Problem to work on:
Starting with the line that contains "carried.keyframe_insert(path, frame=frame(t))" and stopping after the line that contains "scene.view_settings.use_white_balance |= len(values)", output every line exactly as it stands.
────────────────────
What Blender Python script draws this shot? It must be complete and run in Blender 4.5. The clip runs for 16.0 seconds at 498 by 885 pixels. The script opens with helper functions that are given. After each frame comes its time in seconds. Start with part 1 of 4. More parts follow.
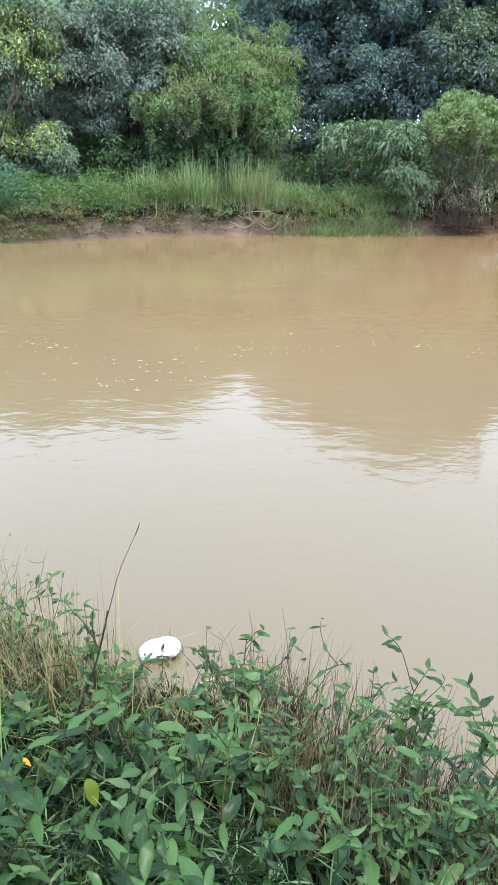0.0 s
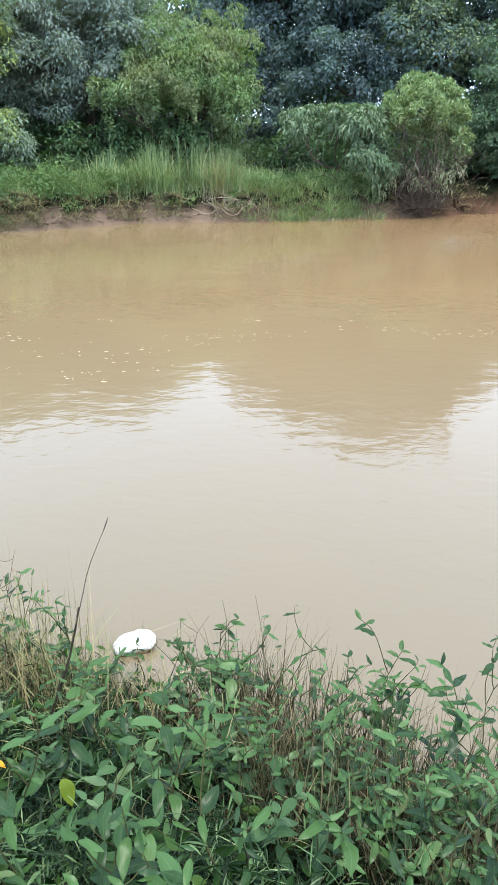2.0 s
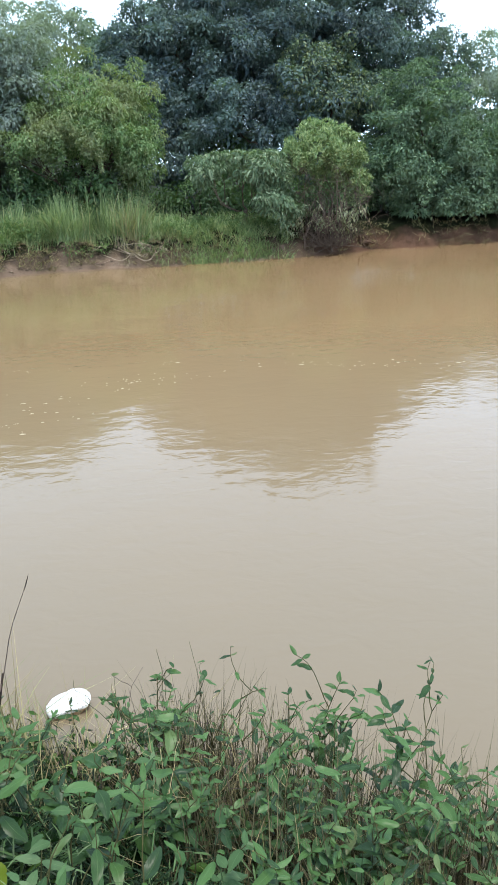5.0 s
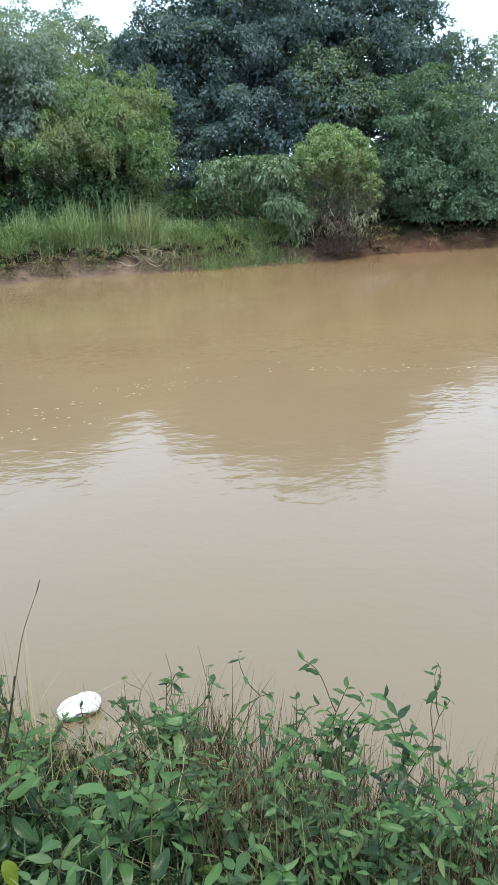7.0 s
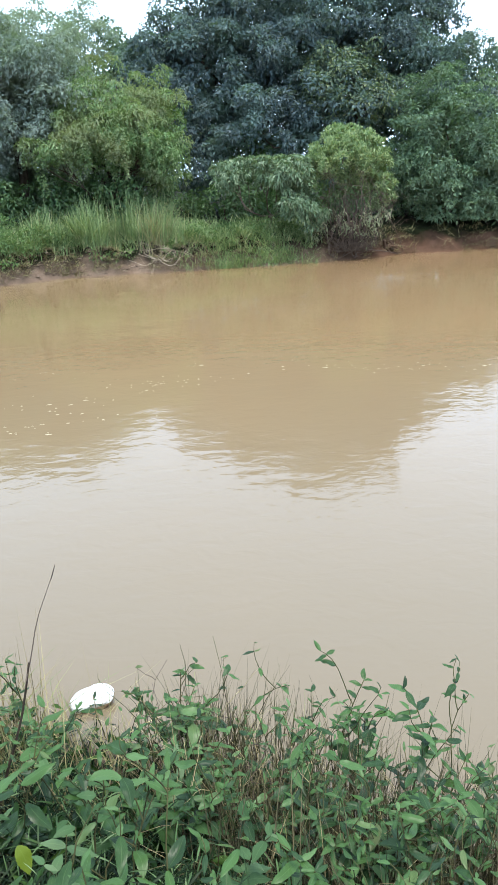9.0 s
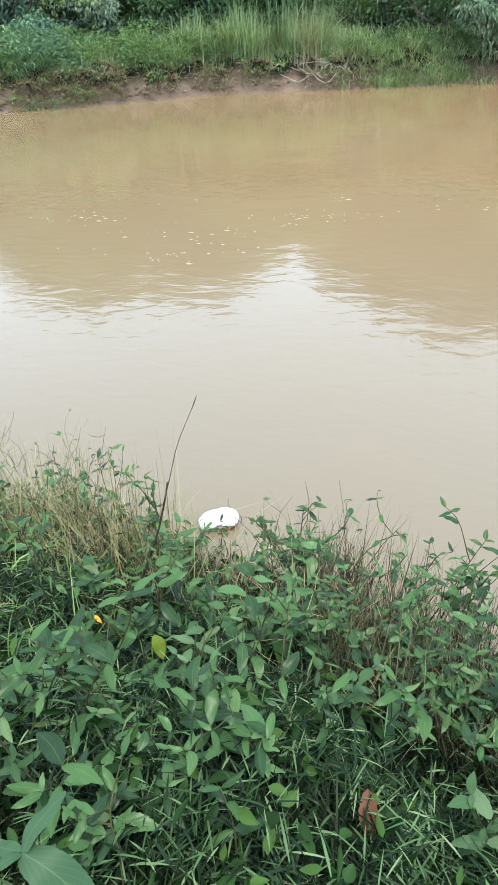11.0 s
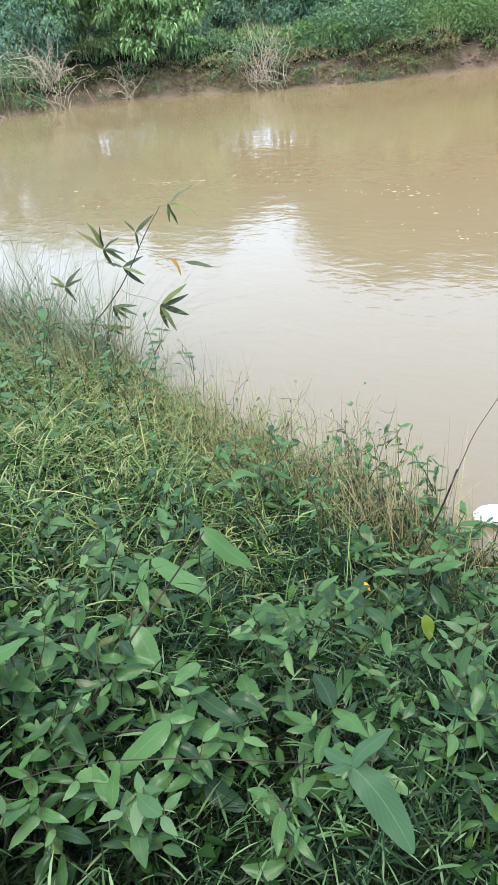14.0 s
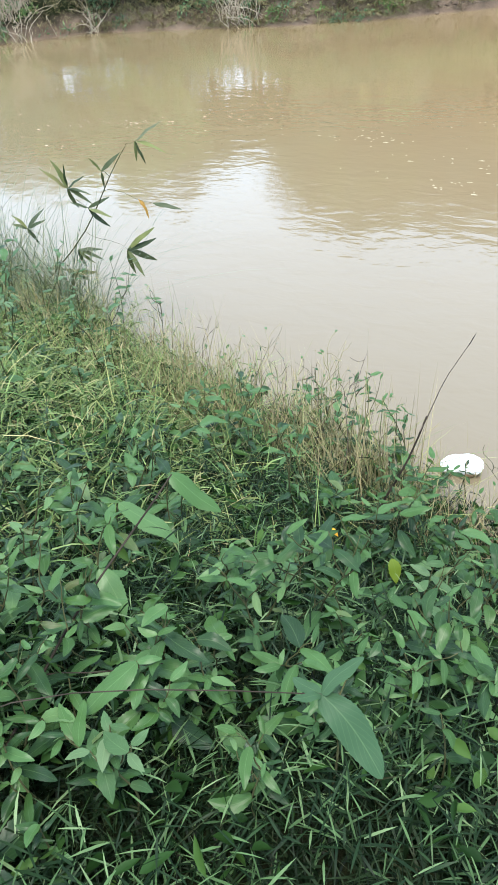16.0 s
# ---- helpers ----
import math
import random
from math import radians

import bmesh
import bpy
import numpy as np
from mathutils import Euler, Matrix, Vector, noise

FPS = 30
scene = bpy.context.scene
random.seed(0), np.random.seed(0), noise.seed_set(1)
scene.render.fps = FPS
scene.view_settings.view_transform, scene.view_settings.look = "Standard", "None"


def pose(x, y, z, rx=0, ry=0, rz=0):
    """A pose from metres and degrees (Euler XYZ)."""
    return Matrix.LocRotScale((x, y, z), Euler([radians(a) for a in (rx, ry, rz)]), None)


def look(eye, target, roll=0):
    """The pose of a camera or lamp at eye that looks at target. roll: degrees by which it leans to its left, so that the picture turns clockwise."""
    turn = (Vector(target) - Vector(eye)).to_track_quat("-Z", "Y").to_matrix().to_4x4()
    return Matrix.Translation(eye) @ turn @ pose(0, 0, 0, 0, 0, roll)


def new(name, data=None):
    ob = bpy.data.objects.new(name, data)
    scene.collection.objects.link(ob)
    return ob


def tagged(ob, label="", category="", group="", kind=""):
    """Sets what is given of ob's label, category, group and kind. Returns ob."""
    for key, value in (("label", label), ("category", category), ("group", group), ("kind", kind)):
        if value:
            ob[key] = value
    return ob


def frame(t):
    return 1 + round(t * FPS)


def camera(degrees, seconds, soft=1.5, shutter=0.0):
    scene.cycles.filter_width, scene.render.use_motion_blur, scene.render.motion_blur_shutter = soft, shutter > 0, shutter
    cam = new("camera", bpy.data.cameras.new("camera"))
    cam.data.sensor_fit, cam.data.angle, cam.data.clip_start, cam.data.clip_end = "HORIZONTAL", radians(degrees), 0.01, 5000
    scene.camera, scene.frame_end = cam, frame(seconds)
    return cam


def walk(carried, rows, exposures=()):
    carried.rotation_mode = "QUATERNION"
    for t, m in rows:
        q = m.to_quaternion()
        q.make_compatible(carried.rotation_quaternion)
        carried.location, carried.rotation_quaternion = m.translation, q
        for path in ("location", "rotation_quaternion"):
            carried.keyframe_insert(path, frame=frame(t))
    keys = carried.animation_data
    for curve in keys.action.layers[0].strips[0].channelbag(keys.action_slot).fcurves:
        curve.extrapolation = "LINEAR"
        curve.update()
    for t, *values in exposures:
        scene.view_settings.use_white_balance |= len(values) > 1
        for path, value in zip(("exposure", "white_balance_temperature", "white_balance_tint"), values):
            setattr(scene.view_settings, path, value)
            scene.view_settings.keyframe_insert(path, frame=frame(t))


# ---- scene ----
import itertools
from math import degrees
cam = camera(40.03, 16.0, soft=1.45)
PATH = [
    (0.0, 0.000, -0.000, 2.800, 65.96, -0.90, 0.40),
    (0.5, 0.013, 0.003, 2.798, 65.93, -0.65, -1.53),
    (1.0, 0.019, 0.011, 2.800, 65.64, -0.25, -2.65),
    (1.5, 0.018, 0.008, 2.809, 65.38, -0.33, -3.11),
    (2.0, 0.017, 0.023, 2.797, 64.94, -0.16, -2.55),
    (2.5, 0.037, 0.020, 2.803, 66.11, 0.85, -2.01),
    (3.0, 0.037, 0.025, 2.797, 65.44, 0.60, -3.92),
    (3.5, 0.034, 0.022, 2.799, 66.43, 0.40, -7.33),
    (3.7, 0.048, 0.045, 2.773, 66.47, -0.41, -9.68),
    (5.8, 0.060, 0.018, 2.809, 68.93, 2.58, -10.06),
    (6.0, 0.069, 0.025, 2.799, 68.92, 2.49, -10.62),
    (6.5, 0.055, -0.002, 2.819, 68.68, 1.43, -10.61),
    (7.0, 0.060, -0.004, 2.821, 68.52, 1.69, -8.82),
    (7.5, 0.060, -0.005, 2.817, 68.40, 1.97, -7.59),
    (8.0, 0.062, 0.012, 2.803, 68.65, 1.63, -7.87),
    (8.2, 0.053, 0.008, 2.791, 68.86, 1.72, -7.91),
    (10.3, 0.034, 0.042, 2.735, 65.70, 1.38, -6.75),
    (10.5, 0.054, 0.058, 2.749, 60.56, 1.51, -2.62),
    (11.0, -0.011, 0.032, 2.758, 55.77, 1.69, 4.14),
    (11.5, -0.022, 0.014, 2.786, 53.24, 2.90, 9.30),
    (12.0, -0.046, 0.018, 2.761, 51.10, 4.07, 15.90),
    (12.5, -0.062, 0.007, 2.764, 52.10, 4.31, 18.47),
    (13.0, -0.059, -0.004, 2.778, 52.33, 4.60, 20.10),
    (13.5, -0.081, -0.029, 2.799, 53.41, 5.93, 24.34),
    (14.0, -0.101, -0.059, 2.821, 55.34, 6.49, 27.54),
    (14.5, -0.143, -0.079, 2.828, 56.13, 7.22, 32.29),
    (15.0, -0.161, -0.066, 2.799, 54.04, 6.49, 32.47),
    (15.5, -0.127, -0.053, 2.783, 52.55, 5.46, 28.98),
    (16.0, -0.112, -0.052, 2.769, 51.32, 4.59, 25.69),
]
EXPOSURES = [(0.0, 0.2, 6250, 12), (0.5, 0.27, 6230, 12), (1.0, 0.26, 6230, 12), (2.0, 0.22, 6250, 12), (3.5, 0.22, 6250, 12), (6.0, -0.28, 6400, 12), (6.6, -0.25, 6400, 12), (7.4, -0.06, 6350, 12), (8.0, 0.05, 6300, 12), (10.5, 0.13, 6300, 11), (11.0, 0.22, 6250, 10), (11.5, 0.31, 6250, 8), (12.0, 0.29, 6250, 9), (12.5, 0.21, 6250, 10), (13.0, 0.2, 6250, 10), (14.0, 0.23, 6250, 11), (16.0, 0.24, 6250, 10)]
walk(cam, [(t, pose(x, y, z, rx, ry, rz)) for t, x, y, z, rx, ry, rz in PATH], EXPOSURES)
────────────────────
Response:
            carried.keyframe_insert(path, frame=frame(t))
    keys = carried.animation_data
    for curve in keys.action.layers[0].strips[0].channelbag(keys.action_slot).fcurves:
        curve.extrapolation = "LINEAR"
        curve.update()
    for t, *values in exposures:
        scene.view_settings.use_white_balance |= len(values) > 1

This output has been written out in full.